**STORED DATA:**
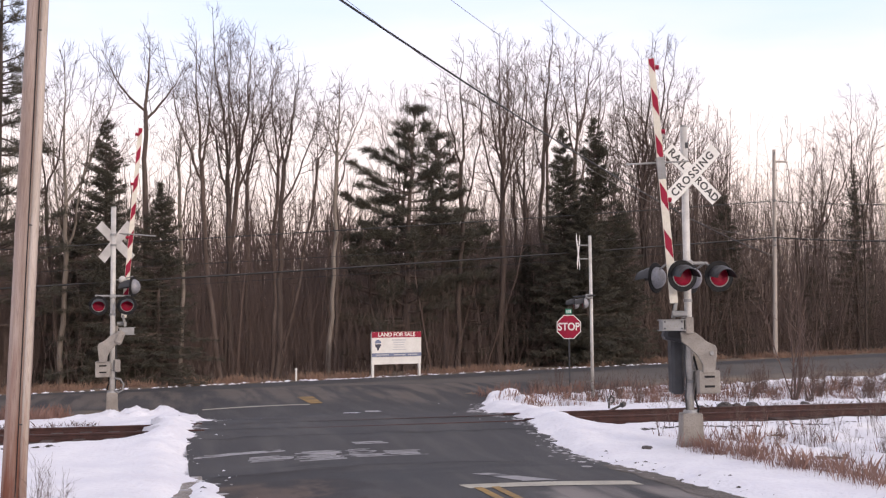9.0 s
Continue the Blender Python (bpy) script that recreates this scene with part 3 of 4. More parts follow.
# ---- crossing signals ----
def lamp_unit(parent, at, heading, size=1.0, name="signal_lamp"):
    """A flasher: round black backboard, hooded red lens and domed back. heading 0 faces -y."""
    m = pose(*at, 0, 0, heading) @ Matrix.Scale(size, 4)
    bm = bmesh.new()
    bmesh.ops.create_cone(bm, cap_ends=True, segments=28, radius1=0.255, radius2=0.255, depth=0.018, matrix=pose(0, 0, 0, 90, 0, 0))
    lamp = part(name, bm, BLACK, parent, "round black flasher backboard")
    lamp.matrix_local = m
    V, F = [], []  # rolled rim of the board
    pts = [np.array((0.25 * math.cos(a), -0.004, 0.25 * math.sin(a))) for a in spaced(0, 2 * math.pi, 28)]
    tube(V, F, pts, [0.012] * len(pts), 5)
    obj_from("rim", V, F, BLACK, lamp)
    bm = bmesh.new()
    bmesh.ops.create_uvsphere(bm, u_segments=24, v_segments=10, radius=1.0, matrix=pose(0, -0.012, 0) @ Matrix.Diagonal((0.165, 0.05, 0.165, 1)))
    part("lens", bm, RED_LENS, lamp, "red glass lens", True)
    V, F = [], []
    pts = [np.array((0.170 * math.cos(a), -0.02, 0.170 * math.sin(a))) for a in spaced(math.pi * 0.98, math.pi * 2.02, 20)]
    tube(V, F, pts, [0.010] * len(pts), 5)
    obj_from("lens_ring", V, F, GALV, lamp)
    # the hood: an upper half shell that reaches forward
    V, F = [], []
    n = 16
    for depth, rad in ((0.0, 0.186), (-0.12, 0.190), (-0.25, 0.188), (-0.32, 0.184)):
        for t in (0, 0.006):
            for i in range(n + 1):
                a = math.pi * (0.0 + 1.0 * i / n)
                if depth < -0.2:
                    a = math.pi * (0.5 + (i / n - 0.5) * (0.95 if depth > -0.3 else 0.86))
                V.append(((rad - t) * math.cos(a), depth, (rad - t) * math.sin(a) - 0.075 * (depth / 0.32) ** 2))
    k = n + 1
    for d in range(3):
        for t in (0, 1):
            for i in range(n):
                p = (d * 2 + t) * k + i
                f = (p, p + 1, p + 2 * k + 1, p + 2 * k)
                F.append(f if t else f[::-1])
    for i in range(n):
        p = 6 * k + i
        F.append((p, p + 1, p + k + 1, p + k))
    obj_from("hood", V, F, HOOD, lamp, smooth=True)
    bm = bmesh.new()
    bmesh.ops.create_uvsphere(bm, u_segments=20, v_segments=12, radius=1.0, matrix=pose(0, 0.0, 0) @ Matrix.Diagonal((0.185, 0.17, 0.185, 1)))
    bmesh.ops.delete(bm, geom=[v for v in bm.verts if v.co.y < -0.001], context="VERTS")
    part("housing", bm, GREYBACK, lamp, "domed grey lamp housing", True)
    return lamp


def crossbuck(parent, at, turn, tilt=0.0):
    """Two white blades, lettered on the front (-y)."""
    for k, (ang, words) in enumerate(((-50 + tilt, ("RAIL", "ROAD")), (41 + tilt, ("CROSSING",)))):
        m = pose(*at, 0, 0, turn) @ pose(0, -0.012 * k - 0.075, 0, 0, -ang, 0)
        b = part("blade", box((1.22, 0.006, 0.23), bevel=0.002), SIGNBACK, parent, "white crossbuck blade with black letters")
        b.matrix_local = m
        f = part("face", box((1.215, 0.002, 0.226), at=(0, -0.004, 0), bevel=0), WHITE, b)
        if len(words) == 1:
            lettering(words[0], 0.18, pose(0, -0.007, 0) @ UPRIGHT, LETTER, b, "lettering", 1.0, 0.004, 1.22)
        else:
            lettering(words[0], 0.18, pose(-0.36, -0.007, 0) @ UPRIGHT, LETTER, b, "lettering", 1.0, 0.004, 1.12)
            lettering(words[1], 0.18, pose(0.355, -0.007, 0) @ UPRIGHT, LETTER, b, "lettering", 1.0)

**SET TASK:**
Check each line of the data above for the word "with", then state how many lines have it. Give the number alone.

**ANSWER TO THE TASK:**
2